R. S. : Je n'ai pas lu cette biographie car mon français est très faible et qu'il me faudrait utiliser un dictionnaire pour ainsi dire à chaque phrase, ce qui n'est pas très confortable. Mais j'ai tout de même lu certains passages qui m'intéressaient plus aprticulièrement et ma fille, qui parle couramment le français, m'en a traduites d'autres, de sorte qu'en tout et pour tout j'ai dû lire environ 1/5 des 560 pages. Il ne fait aucun doute qu'il s'agit là d'un livre très important. Rien de semblable n'avait jamais été fait auparavant. Il faut néanmoins évoquer le Dr. Richard Franks qui fit des recherches sur Onslow durant dix ans et qui rédigea en 1981 une excellente thèse intitulée "George Onslow, A Study of His Life, Family and Works". Cet travail de 1013 pages n'a malheureusement jamais été publié : on peut néanmoins s'en procurer une copie, ainsi que je l'ai fait.

Le site G. O. : En France, le quatuor Prima Vista a créé les "Soirées Onslow" (actuellement le seul festival consacré à Onslow) ainsi que la "Journée Onslow" (une manifestation annuelle comprenant un concert, une conférence et une exposition) : cet ensemble se produit en France et en Europe, et sera bientôt aux États-Unis, où il interprète les quatuors à cordes d'Onslow dans l'édition complète et critique qui paraît aux Éditions du Mélophile. En Allemagne, le quatuor Mandelring a réalisé quelques très beaux enregistrements d'une sélection de ces quatuors. Que pensez-vous du partenariat que peuvent nouer une maison d'édition musicale et des interprètes .

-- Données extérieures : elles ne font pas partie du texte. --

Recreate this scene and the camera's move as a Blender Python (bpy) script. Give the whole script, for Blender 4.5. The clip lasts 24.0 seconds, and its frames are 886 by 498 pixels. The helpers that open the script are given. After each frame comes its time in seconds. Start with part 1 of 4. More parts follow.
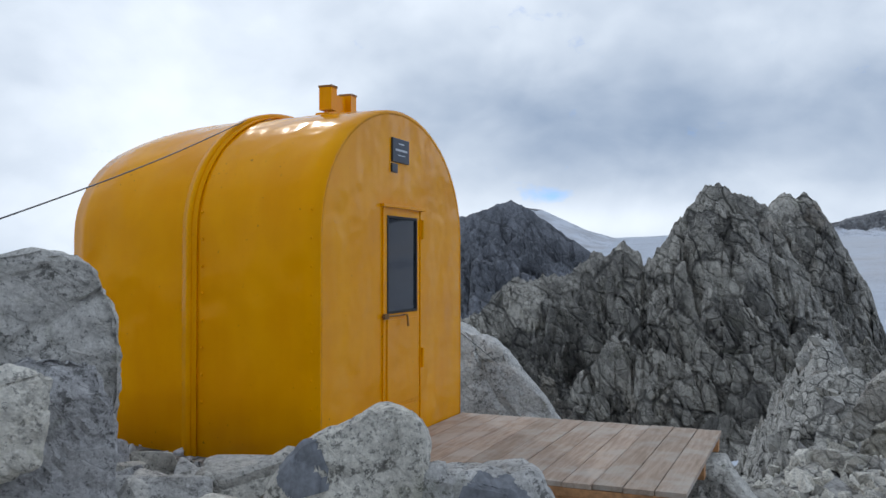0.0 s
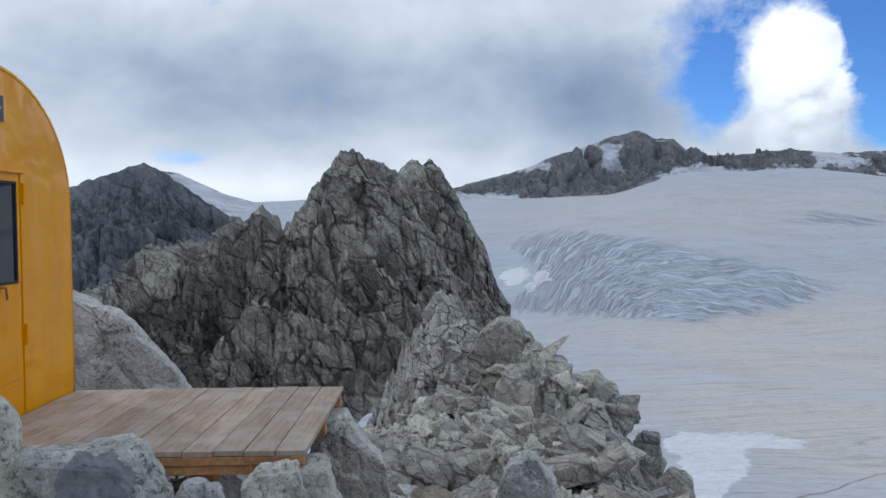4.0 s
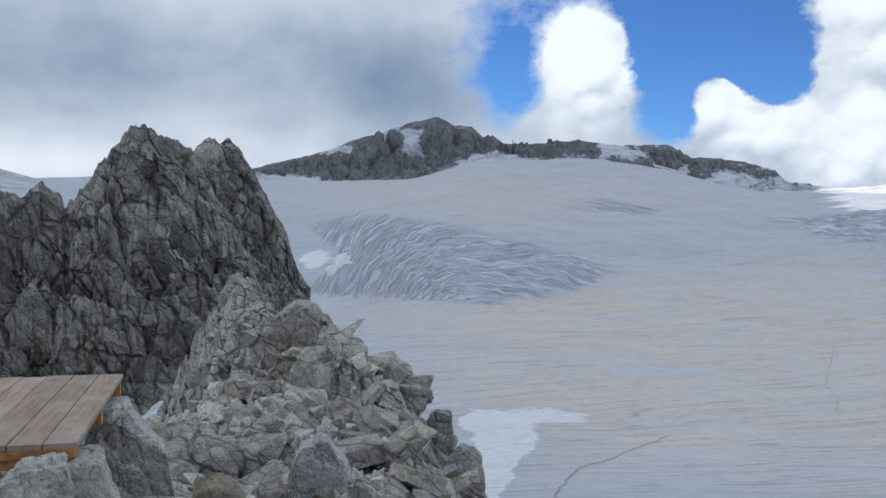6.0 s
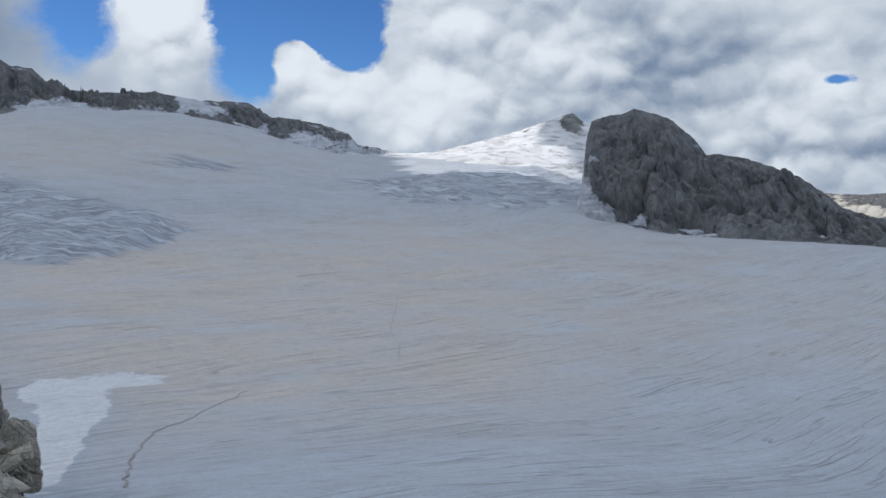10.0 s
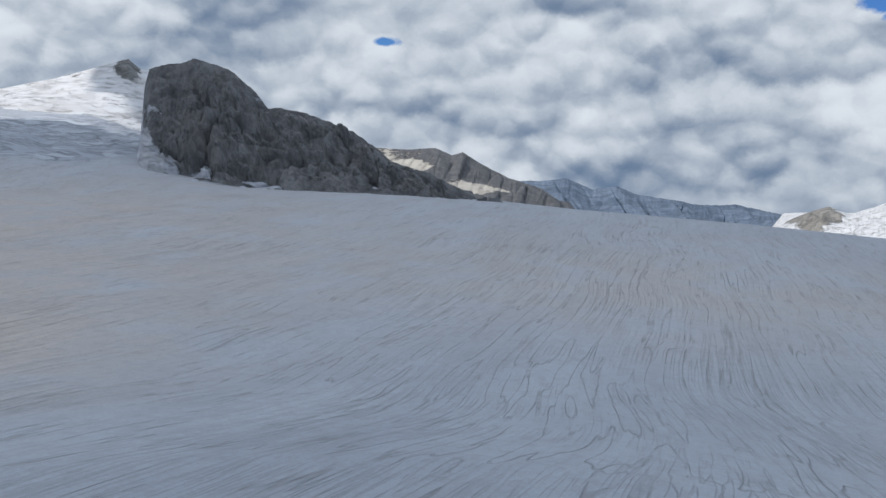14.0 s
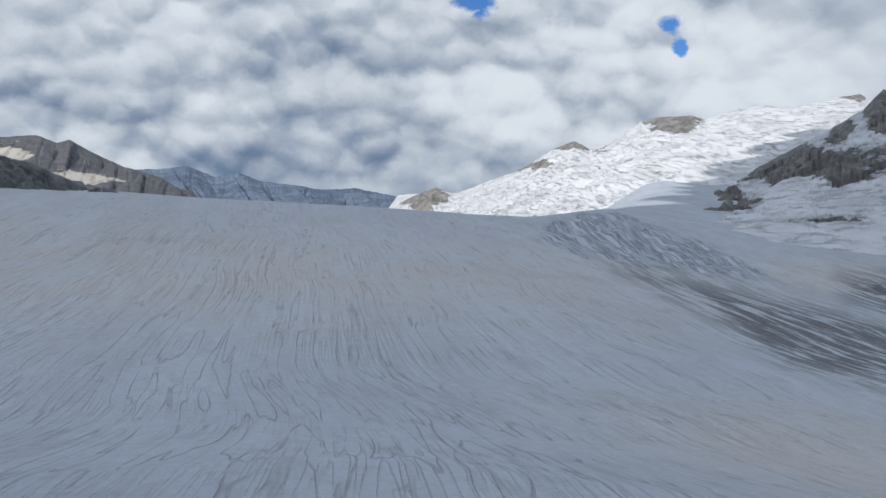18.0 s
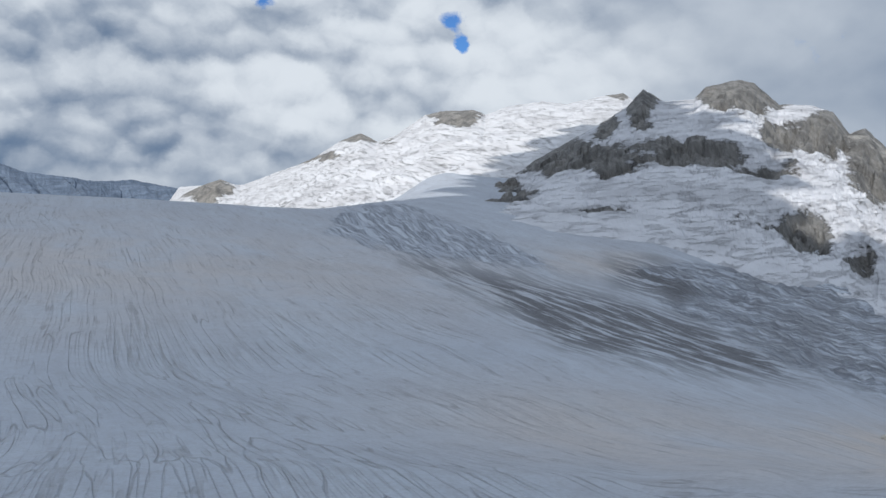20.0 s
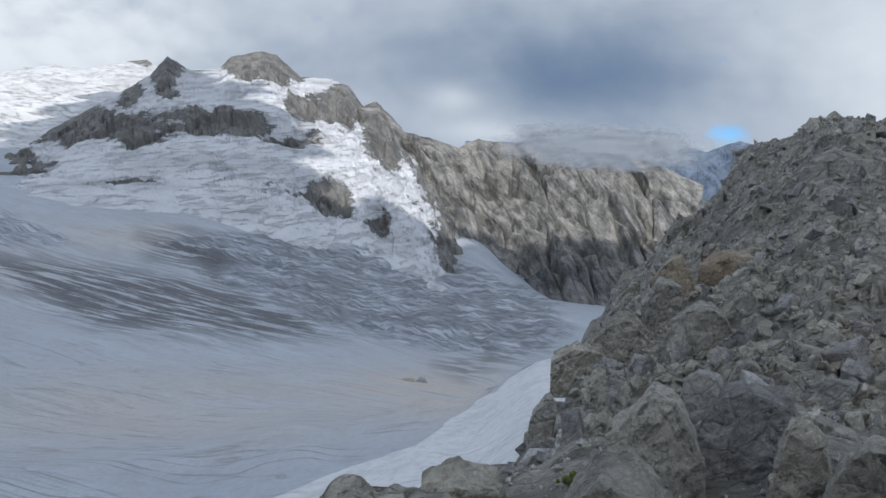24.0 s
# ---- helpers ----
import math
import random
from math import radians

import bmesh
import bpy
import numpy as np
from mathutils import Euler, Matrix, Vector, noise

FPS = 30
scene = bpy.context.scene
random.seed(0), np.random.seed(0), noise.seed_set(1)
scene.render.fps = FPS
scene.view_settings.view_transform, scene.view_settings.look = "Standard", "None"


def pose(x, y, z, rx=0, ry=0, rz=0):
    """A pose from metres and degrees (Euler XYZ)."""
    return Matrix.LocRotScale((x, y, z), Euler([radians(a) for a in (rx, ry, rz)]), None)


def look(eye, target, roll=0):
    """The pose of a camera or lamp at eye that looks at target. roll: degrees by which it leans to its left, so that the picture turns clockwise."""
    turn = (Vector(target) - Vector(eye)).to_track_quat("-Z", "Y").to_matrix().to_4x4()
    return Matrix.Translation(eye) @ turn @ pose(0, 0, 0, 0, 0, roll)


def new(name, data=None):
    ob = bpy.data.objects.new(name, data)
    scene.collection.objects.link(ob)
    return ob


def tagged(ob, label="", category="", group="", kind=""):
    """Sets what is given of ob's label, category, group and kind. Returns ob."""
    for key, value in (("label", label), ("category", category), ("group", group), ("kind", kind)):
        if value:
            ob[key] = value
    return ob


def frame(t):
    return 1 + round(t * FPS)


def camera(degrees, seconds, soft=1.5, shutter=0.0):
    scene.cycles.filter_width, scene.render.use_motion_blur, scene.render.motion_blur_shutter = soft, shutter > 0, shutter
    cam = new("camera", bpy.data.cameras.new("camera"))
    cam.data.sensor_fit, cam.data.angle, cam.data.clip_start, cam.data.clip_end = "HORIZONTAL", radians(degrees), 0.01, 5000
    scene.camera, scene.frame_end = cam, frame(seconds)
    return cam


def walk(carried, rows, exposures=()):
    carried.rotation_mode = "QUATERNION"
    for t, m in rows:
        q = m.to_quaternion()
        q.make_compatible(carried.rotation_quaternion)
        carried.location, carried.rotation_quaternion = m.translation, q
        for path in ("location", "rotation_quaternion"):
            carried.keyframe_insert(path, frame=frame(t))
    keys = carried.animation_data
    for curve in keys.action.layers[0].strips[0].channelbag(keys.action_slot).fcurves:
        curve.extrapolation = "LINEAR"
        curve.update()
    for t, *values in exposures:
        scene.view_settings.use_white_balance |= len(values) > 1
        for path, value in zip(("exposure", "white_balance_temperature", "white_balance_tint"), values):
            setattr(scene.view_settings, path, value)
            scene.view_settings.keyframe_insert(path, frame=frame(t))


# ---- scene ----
# Azimuths are degrees clockwise from +y; the terrace of the hut lies at z = 0, the eye at 1.3 m.
EYE_Z, ARM = 1.3, 0.33
cam = camera(52.95, 24.0, soft=1.5)


def compass(az, r, z=0.0):
    a = radians(az)
    return Vector((r * math.sin(a), r * math.cos(a), z))


def stand(az, pitch, roll):
    """The camera held at arm's length and turned about the body."""
    eye = compass(az, ARM, EYE_Z) - Vector((0, ARM, 0))
    a, p = radians(az), radians(pitch)
    return look(eye, eye + Vector((math.sin(a) * math.cos(p), math.cos(a) * math.cos(p), math.sin(p))), roll)


TURN = [
    (0.0, 0.00, 0.90, 0.0), (0.5, 2.00, 0.87, -0.74), (1.0, 5.21, 0.60, -1.22), (1.5, 8.21, 0.19, -1.46), (2.0, 11.51, -0.23, -1.37),
    (2.5, 14.50, -0.54, -1.31), (4.5, 25.79, -1.88, -0.49), (5.0, 28.88, -2.16, -0.18), (5.5, 31.99, -2.42, 0.02), (6.0, 35.61, -2.72, 0.24),
    (6.5, 39.16, -3.05, 0.60), (7.0, 42.73, -3.34, 0.90), (7.5, 45.87, -3.60, 1.18), (8.0, 49.19, -3.90, 1.53), (8.5, 52.20, -4.19, 1.74),
    (9.0, 55.28, -4.46, 1.81), (9.5, 58.41, -4.69, 1.91), (10.0, 62.30, -4.87, 2.16), (10.5, 66.54, -5.05, 2.53), (12.5, 80.55, -5.89, 3.18),
    (13.0, 83.77, -6.05, 3.24), (13.5, 86.82, -6.29, 3.24), (14.0, 89.98, -6.57, 3.31), (14.5, 92.48, -6.82, 3.17), (15.0, 95.18, -7.00, 2.91),
    (15.5, 98.55, -7.00, 2.83), (16.0, 101.96, -6.92, 2.80), (16.5, 104.56, -6.81, 2.78), (17.0, 107.36, -6.63, 2.69), (17.5, 110.22, -6.38, 2.75),
    (18.0, 113.84, -6.14, 2.87), (18.5, 117.80, -5.97, 3.04), (20.5, 130.89, -5.94, 3.45), (21.0, 134.67, -5.96, 3.50), (21.5, 138.09, -6.08, 3.58),
    (22.0, 141.80, -6.21, 3.52), (22.5, 145.32, -6.26, 3.53), (23.0, 149.22, -6.24, 3.58), (23.5, 153.07, -6.15, 3.47), (24.0, 156.98, -6.09, 3.35),
]
walk(cam, [(t, stand(a, p, r)) for t, a, p, r in TURN],
     exposures=[(0.0, 0.3), (5.0, 0.2), (9.5, -0.13), (17.0, -0.26), (21.0, -0.25), (24.0, -0.12)])

# ---- light ----
SUN_AZ, SUN_EL = -22.0, 42.0
sun = new("sun", bpy.data.lights.new("sun", "SUN"))
sun.data.energy, sun.data.angle, sun.data.color = 3.3, radians(0.53), (1.0, 0.955, 0.89)
sun.matrix_world = look(compass(SUN_AZ, math.cos(radians(SUN_EL)), math.sin(radians(SUN_EL))) * 100, (0, 0, 0))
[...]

R. S. : Je pense que le travail mené par le quatuor Prima Vista et le quatuor Mandelring est extrêmement important et je souhaite leur apporter mon soutien de toutes les façons possibles. Il est très important que ceux qui publient les partitions soient associés à ceux qui les interprètent en concert. J'ai moi-même créé une petite maison d'édition, Edition Silvertrust, qui publie les œuvres de compositeurs tels que Onslow. Récemment, nous avons réimprimé deux de ses quatuors d'après l'édition Kistner du XIXe siècle : No.19, Op.46 No.1 and No.22, Op.47, et nous venons tout juste de publier le Quatuor à cordes n°30 Op.56. On peut en savoir davantage sur ces publications et écouter des extraits musicaux sur notre site internet. Il est clair que les éditeurs ont tout à gagner en s'associant aux musiciens : cela leur permet de sélectionner les meilleures partitions tandis que les interprètes, en les popularisant, génère une demande de matériels instrumentaux.

The G. O. w. : Avez-vous fait connaissance avec le site de George Onslow ? Que pensez-vous d'internet en tant que moyen de diffusion du savoir ?

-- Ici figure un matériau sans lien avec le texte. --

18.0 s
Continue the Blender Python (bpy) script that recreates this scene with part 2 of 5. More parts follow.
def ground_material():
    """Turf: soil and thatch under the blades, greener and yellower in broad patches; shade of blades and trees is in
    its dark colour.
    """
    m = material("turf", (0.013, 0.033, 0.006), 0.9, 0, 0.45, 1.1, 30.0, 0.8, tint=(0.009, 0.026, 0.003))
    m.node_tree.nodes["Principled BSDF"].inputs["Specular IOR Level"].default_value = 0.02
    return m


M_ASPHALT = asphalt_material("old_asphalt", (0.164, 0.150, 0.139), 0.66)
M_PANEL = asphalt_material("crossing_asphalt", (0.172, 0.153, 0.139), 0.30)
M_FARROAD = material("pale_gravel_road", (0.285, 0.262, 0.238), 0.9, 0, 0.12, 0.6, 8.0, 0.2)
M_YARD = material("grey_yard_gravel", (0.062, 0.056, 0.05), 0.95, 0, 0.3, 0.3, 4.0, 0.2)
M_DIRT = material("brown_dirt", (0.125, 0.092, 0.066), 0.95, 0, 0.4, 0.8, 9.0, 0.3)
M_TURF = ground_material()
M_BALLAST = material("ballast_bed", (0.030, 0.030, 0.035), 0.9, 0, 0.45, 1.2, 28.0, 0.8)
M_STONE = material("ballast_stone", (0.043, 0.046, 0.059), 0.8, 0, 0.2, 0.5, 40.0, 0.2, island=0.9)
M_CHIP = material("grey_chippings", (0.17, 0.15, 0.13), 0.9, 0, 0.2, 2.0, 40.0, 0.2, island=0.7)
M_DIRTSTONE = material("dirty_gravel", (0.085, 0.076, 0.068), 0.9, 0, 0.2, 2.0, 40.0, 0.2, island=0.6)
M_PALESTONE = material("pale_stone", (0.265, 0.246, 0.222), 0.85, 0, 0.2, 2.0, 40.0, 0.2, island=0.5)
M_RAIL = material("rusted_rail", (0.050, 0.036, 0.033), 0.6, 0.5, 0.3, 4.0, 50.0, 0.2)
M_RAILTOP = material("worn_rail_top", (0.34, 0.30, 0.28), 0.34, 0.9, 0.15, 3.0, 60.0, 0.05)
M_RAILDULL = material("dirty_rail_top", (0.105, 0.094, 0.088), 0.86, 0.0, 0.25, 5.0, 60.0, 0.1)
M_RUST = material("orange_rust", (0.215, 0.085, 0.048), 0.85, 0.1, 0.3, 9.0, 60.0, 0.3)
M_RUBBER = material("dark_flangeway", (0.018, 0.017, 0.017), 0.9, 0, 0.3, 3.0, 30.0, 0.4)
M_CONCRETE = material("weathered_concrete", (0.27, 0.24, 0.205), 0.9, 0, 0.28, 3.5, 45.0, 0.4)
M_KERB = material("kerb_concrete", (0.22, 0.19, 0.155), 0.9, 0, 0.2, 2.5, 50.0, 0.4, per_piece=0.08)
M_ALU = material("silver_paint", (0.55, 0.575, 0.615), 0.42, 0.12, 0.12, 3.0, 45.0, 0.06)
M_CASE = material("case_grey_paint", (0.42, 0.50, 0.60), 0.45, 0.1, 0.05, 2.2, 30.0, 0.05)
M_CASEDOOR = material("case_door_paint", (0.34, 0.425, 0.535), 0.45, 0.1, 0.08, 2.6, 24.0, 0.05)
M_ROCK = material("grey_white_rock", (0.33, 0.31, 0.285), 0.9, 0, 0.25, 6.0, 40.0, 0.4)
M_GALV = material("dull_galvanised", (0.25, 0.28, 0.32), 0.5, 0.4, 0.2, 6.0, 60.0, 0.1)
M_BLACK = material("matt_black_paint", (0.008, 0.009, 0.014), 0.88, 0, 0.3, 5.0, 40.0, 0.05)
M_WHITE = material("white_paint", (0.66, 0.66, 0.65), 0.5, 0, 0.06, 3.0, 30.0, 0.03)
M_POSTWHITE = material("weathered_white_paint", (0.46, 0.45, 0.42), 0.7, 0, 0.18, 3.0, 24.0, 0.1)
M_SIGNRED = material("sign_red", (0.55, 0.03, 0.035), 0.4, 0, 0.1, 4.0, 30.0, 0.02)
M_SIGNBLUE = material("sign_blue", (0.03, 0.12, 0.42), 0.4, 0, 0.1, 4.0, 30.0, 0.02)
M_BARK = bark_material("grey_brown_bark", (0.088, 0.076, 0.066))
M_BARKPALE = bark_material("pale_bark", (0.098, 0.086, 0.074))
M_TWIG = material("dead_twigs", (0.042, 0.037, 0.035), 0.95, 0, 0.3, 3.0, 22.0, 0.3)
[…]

R. S. : J'ai déjà visité le site de George Onslow à plusieurs reprises : il est vraiment superbe et en constante amélioration. Mes compliments ! Nous avons d'ailleurs inséré un lien sur notre site des Éditions Silvertrust. Je crois qu'internet est en train de devenir le moyen le plus important pour la diffusion de l'information. Autrefois, les gens se rendaient dans des bibliothèques pour consulter des ouvrages de référence tels que les encyclopédies et les dictionnaires, mais de nos jours ils se rendent sur le web et utilise des moteurs de recherche tels que Google. Internet sera la base de données du XXIe siècle.

Le site G. O. : Vous avez écrit une série d'articles à propos des quatuors d'Onslow : parlez-nous de la façon dont votre propre pratique instrumentale a enrichi votre analyse musicologique.

R. S. : Je m'impose comme règle de ne jamais écrire quoi que ce soit sur une œuvre tant que je ne l'ai pas jouée moi-même. (Je contribue souvent au rédactionnel du Chamber Music Journal). En ce qui concerne les 36 quatuors d'Onslow, je les ai joué chacun au moins cinq fois et, aussi souvent que possible, avec des partenaires différents. J'ai interprété 25 d'entre eux en public lors de concerts locaux. Cela m'a pris près de cinq ans, mais cela représente un grand nombre de quatuors. Il est si fréquent de lire des articles écrits par une personne qui n'a probablement jamais interprété mais seulement entendu un enregistrement de l'œuvre dont il est question. Je suis pour ma part très circonspect à l'égard de tels écrits, lesquels, en tout état de cause, n'ont aucune valeur pour les musiciens. C'est pourquoi je crois qu'il est impératif de joué les œuvres.

Le site G. O. : Merci beaucoup Mr Silvertrust.